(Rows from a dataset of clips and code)
━━━━━━━━
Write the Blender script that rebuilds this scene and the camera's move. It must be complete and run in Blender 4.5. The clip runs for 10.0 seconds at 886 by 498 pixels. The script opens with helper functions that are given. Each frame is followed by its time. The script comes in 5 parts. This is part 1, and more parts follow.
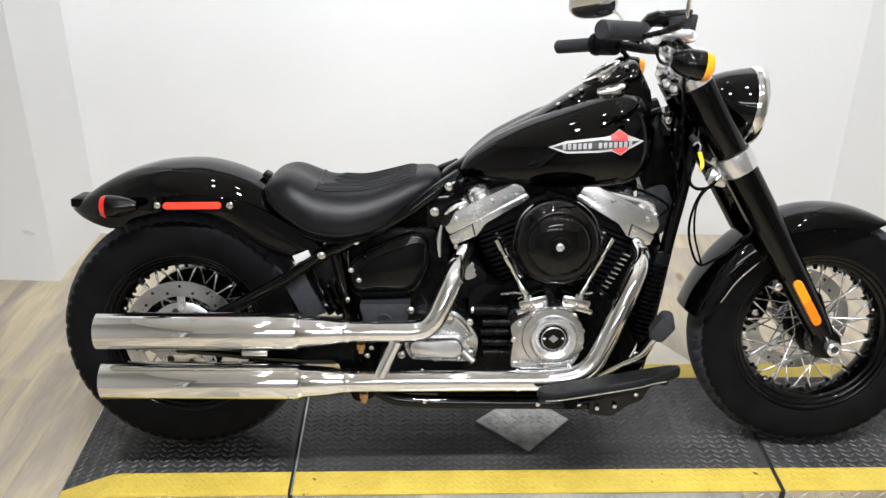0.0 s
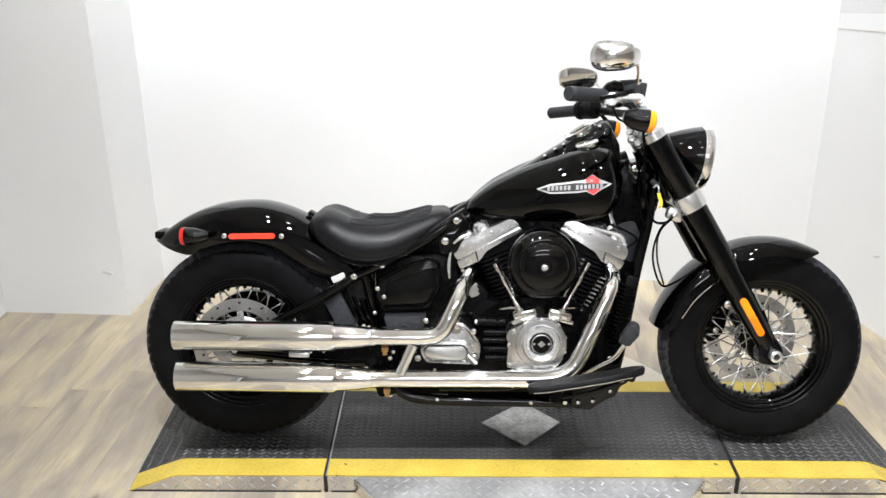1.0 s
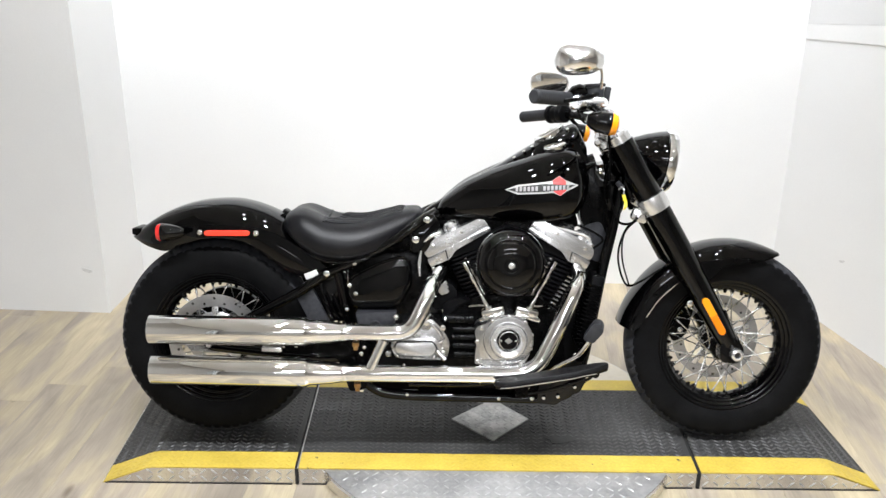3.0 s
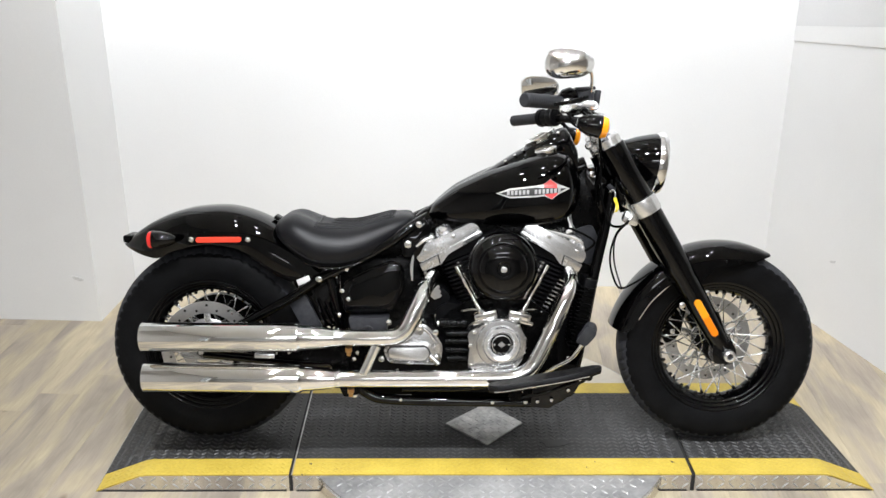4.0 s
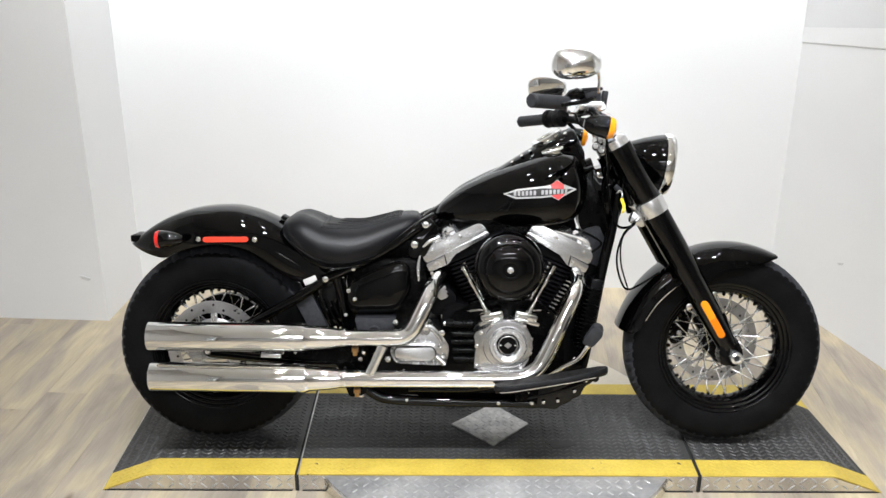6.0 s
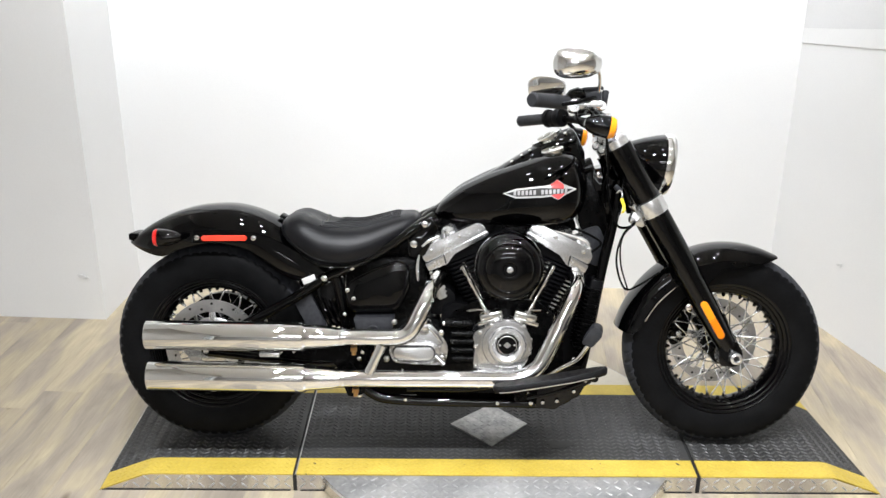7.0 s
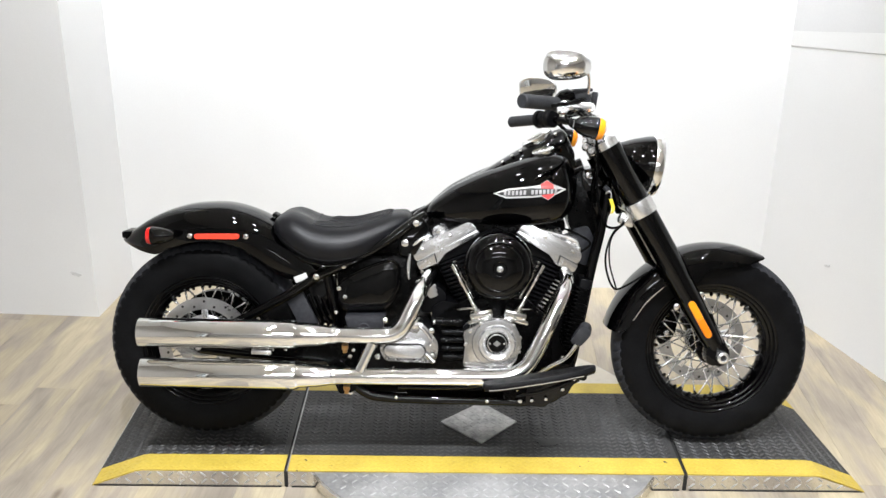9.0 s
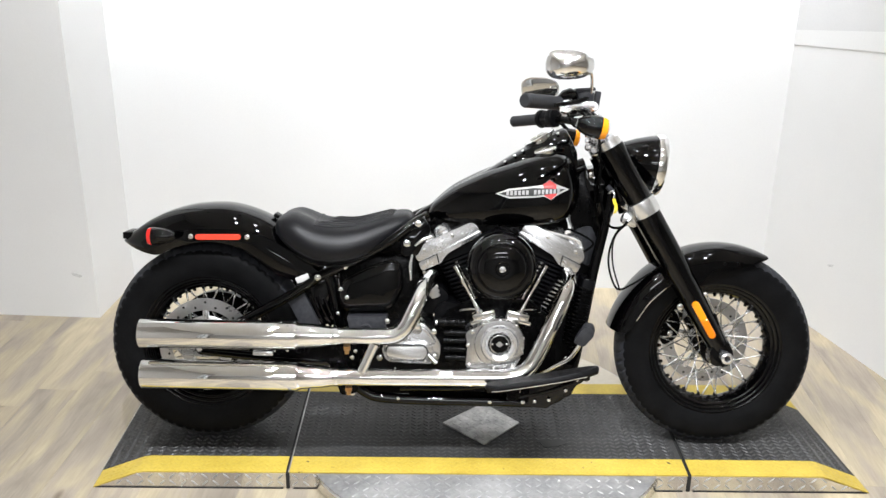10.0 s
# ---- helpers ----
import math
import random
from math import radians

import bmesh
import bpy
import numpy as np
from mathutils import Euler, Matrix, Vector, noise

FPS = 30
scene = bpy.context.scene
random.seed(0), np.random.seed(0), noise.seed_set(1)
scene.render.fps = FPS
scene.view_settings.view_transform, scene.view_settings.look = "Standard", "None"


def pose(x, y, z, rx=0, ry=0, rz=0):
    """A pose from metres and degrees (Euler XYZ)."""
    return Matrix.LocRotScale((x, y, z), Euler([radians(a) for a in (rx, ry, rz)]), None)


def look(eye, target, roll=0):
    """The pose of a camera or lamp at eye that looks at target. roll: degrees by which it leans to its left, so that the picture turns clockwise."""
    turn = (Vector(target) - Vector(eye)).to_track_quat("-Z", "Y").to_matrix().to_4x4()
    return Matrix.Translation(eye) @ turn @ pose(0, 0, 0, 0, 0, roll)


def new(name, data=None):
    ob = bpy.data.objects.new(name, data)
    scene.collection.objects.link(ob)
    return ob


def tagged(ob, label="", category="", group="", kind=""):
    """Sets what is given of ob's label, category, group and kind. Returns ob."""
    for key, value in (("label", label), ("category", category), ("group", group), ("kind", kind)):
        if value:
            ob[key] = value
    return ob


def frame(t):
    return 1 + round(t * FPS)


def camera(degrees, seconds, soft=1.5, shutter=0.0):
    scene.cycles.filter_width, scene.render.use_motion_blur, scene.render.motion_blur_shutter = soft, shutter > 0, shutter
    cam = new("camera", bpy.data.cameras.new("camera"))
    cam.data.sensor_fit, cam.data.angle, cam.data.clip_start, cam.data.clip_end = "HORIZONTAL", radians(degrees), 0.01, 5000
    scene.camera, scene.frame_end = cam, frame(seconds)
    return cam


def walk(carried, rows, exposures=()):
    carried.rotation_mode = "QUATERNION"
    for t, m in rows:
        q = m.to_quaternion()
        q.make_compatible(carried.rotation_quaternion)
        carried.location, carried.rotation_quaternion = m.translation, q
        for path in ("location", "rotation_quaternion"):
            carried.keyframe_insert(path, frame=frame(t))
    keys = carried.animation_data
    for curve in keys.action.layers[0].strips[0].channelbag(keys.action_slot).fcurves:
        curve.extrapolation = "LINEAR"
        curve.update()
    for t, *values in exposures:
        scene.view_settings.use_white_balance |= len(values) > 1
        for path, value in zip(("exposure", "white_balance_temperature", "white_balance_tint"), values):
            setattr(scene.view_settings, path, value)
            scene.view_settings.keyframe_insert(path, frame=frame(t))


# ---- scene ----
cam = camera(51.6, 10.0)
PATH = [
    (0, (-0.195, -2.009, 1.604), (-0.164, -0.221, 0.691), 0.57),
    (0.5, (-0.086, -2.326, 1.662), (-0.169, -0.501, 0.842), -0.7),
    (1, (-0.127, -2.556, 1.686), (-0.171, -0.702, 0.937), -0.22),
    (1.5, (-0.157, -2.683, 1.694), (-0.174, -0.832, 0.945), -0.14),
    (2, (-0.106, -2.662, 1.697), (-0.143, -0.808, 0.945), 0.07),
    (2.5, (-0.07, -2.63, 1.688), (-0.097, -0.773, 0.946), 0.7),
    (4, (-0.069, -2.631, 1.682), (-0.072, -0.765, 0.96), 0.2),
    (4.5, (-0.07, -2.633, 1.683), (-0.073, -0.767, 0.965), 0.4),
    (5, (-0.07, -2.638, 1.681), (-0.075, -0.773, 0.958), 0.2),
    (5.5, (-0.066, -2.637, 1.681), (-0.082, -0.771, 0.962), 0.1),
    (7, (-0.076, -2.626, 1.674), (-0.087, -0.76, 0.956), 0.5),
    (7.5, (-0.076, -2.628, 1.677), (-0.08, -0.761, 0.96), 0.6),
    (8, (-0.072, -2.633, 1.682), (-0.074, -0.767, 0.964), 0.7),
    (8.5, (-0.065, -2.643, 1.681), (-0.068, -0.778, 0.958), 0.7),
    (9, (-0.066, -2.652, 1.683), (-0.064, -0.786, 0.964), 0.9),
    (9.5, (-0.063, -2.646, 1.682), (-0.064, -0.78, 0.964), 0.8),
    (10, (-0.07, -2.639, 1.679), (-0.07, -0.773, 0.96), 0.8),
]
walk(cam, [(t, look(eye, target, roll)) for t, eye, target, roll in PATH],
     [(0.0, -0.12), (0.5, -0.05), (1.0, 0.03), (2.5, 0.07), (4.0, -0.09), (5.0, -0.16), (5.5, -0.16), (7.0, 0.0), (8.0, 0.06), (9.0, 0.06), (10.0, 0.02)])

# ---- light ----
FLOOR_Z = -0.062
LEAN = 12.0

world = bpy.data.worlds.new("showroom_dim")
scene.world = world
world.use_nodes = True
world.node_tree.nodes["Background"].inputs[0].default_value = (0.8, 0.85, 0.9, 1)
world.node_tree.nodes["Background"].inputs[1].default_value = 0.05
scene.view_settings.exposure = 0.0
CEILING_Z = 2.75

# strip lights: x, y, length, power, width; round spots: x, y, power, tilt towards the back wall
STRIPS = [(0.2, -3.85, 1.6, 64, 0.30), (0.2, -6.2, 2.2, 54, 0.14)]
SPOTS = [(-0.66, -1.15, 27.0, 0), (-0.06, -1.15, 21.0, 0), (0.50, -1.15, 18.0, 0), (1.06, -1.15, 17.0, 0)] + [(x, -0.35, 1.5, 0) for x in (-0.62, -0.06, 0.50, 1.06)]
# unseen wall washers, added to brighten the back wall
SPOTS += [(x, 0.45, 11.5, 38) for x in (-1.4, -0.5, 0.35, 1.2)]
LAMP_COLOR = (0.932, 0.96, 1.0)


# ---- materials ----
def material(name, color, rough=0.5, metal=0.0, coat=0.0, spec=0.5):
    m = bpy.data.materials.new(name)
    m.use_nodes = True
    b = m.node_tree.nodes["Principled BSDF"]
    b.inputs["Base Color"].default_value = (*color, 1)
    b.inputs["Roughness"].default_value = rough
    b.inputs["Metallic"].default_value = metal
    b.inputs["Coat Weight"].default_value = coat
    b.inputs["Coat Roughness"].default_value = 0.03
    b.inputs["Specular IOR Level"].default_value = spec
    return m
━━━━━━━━
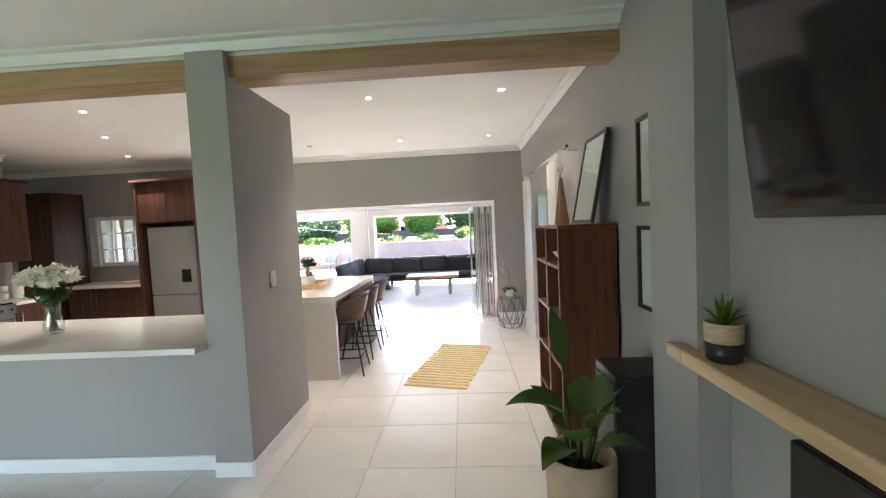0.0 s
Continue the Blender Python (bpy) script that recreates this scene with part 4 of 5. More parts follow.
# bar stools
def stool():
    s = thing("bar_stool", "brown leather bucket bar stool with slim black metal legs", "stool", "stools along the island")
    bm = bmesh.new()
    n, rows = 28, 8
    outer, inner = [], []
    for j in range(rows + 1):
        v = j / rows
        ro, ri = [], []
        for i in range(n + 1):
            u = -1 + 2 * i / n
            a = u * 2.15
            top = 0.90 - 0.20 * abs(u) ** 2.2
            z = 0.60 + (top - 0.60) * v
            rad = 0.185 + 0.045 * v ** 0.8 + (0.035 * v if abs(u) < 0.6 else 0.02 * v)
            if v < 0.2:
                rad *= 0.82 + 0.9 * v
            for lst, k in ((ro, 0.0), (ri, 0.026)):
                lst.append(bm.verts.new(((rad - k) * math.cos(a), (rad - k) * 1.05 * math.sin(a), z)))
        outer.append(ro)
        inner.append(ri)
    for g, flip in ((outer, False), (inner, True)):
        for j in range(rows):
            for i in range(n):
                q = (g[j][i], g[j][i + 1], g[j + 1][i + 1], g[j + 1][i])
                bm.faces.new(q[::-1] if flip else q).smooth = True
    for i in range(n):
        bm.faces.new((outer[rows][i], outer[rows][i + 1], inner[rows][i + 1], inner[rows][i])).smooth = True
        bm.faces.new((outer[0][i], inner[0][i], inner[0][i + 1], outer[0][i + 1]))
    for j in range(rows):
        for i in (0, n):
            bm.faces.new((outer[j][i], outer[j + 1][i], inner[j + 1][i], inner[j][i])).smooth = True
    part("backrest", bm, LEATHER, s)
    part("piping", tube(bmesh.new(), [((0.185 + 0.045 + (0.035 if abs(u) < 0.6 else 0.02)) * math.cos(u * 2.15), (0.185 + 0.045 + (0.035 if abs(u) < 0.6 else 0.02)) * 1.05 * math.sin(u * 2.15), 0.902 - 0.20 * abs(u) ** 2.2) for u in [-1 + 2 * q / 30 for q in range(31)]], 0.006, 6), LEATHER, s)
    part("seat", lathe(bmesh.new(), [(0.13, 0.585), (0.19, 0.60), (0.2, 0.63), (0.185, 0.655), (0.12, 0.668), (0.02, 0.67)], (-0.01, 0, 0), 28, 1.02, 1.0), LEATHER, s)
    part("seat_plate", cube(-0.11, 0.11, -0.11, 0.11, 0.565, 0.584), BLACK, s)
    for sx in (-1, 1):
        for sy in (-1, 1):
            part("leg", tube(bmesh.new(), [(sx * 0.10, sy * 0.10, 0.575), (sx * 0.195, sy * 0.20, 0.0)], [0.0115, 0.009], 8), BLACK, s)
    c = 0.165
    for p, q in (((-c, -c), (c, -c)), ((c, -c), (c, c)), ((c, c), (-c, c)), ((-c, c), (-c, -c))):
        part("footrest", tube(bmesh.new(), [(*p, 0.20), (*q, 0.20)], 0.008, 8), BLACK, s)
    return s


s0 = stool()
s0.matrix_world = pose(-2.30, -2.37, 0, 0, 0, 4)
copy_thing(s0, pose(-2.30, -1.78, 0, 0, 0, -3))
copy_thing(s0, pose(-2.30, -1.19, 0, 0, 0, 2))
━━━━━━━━
▶ [YOUR TASK] Extract the lines from the line with "q.make_compatible(carried.rotation_quaternion)" through the line with "scene.view_settings.keyframe_insert(path, frame=frame(t))". Keep both of those lines, copy everything exactly, and add nothing.

▶ [COMPLETED TASK]
        q.make_compatible(carried.rotation_quaternion)
        carried.location, carried.rotation_quaternion = m.translation, q
        for path in ("location", "rotation_quaternion"):
            carried.keyframe_insert(path, frame=frame(t))
    keys = carried.animation_data
    for curve in keys.action.layers[0].strips[0].channelbag(keys.action_slot).fcurves:
        curve.extrapolation = "LINEAR"
        curve.update()
    for t, *values in exposures:
        scene.view_settings.use_white_balance |= len(values) > 1
        for path, value in zip(("exposure", "white_balance_temperature", "white_balance_tint"), values):
            setattr(scene.view_settings, path, value)
            scene.view_settings.keyframe_insert(path, frame=frame(t))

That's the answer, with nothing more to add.